Dans son discours post-premier tour, Manuel Valls avait clairement assuré que
le choix Hamon signifiait "une défaite assurée". D'après nos confrères d'
Europe 1, un texte circulerait chez les députés vallsistes pour
se ranger derrière Emmanuel Macron. Il pourrait être publié en début de semaine.
Le départ de l'ancien ministre de l'Économie avait été vu comme un manque de loyauté par le chef de gouvernement de l'époque, qui avait dénoncé : "Dans ce moment-là, on ne peut pas partir, on ne peut pas déserter".
2. À qui ira le soutien de François Hollande ?
L'autre question qui se pose concerne le soutien du président de la République. Il paraît en effet compliqué pour François Hollande de soutenir un ministre qui a combattu sa politique.
Peut-il soutenir un député frondeur qui n'a eu de cesse de s'opposer à ses réformes depuis
sa démission, en août 2014 ?
Reste la possibilité de soutenir Emmanuel Macron. Lui aussi a claqué la porte du gouvernement mais, d'après l'entourage du Président, il ne serait pas impossible que ce dernier le lui pardonne. Il y a dix jours, l'un de ses proches, Dominique Villemot, a laissé entendre que
François Hollande pencherait davantage pour le leader du mouvement En Marche !, avant de se faire reprendre par le chef de l'État et sommé de démentir. Une possibilité qui se dessine de plus en plus au fur et à mesure que
l'entourage politique du président sortant
se rapproche de l'homme fort du moment, à l'instar de
Ségolène Royal.
3. Quelles conséquences pour Mélenchon et Macron ?
Les deux autres personnalités de la gauche qui risquent de ressentir l'impact de cette victoire sont Jean-Luc Mélenchon et Emmanuel Macron. Le fondateur d'En Marche ! peut espérer récupérer des voix chez les anciens soutiens de
François Hollande et Manuel Valls. Cette victoire de Benoît Hamon pourrait donc servir sa campagne, du moins plus qu'une victoire de l'ancien premier ministre, considéré moins à gauche, ou plus "réformiste", que son adversaire et, donc, plus proche de lui.

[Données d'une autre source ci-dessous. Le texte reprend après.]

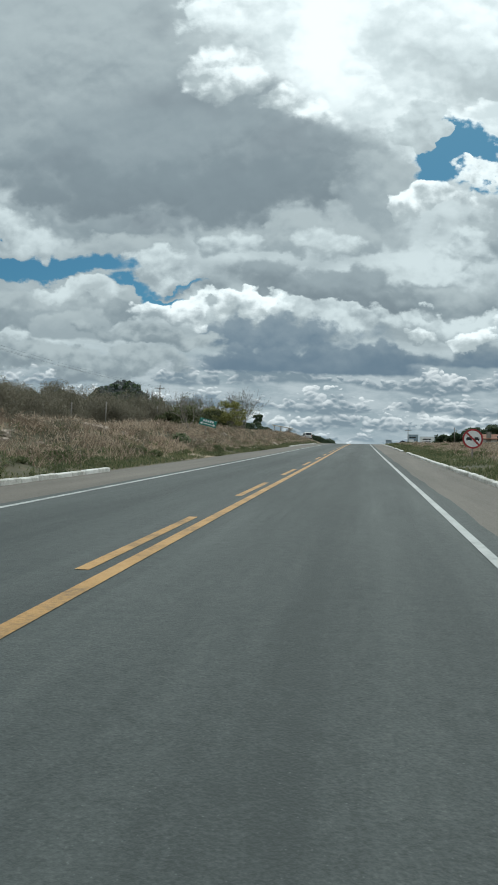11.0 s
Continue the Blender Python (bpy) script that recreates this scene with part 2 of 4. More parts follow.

Jean-Luc Mélenchon peut, en revanche, craindre une perte de vitesse. Avec un programme plus proche de la France insoumise que les idées d'Emmanuel Macron, Benoît Hamon peut ratisser les voix des électeurs qui n'auraient jamais voté pour Manuel Valls et seraient aller se réfugier chez Jean-Luc Mélenchon. Le sondage Kantar Sofres-OnePoint réalisé pour RTL dimanche 29 janvier confirme cette possibilité.
Jean-Luc Mélenchon y plafonne à 10% au 1er tour, contre 15% pour Benoît Hamon.
Dans son discours de victoire, Benoît Hamon a assuré qu'il proposerait à Jean-Luc Mélenchon et Yannick Jadot de former une "majorité gouvernementale", afin de réunir les gauches. Toutefois, un rapprochement entre les deux hommes semble compliqué. Jean-Luc Mélenchon a combattu la majorité tout au long du quinquennat et se présente en véritable tenant de la gauche.
4. Que va devenir le Parti socialiste ?
Plus que Valls, le PS peut être le plus grand perdant de l'élection.
Le Parti socialiste s'est fracturé de plus en plus profondément tout au long du quinquennat. Certaines mesures du gouvernement Valls ont fait fuir des élus qui ont formé le groupe que l'on appelle les "
frondeurs", cette frange du PS qui s'est bruyamment opposée à François Hollande et à "la gauche de gouvernement".
Une frange à laquelle appartient Benoît Hamon, le désormais candidat de la gauche, et donc du PS, à la présidentielle. Mais comment mettre un terme aux conflits internes ?
La fracture devrait s'agrandir encore un peu avec l'appel supposé des vallsistes à voter Macron.
Pour colmater la plaie, Benoît Hamon devra profiter de
la convention d'investiture de sa candidature le 5 février prochain pour tenter de réunir une gauche fracturée. Peut-être la convention de la dernière chance pour un parti en souffrance.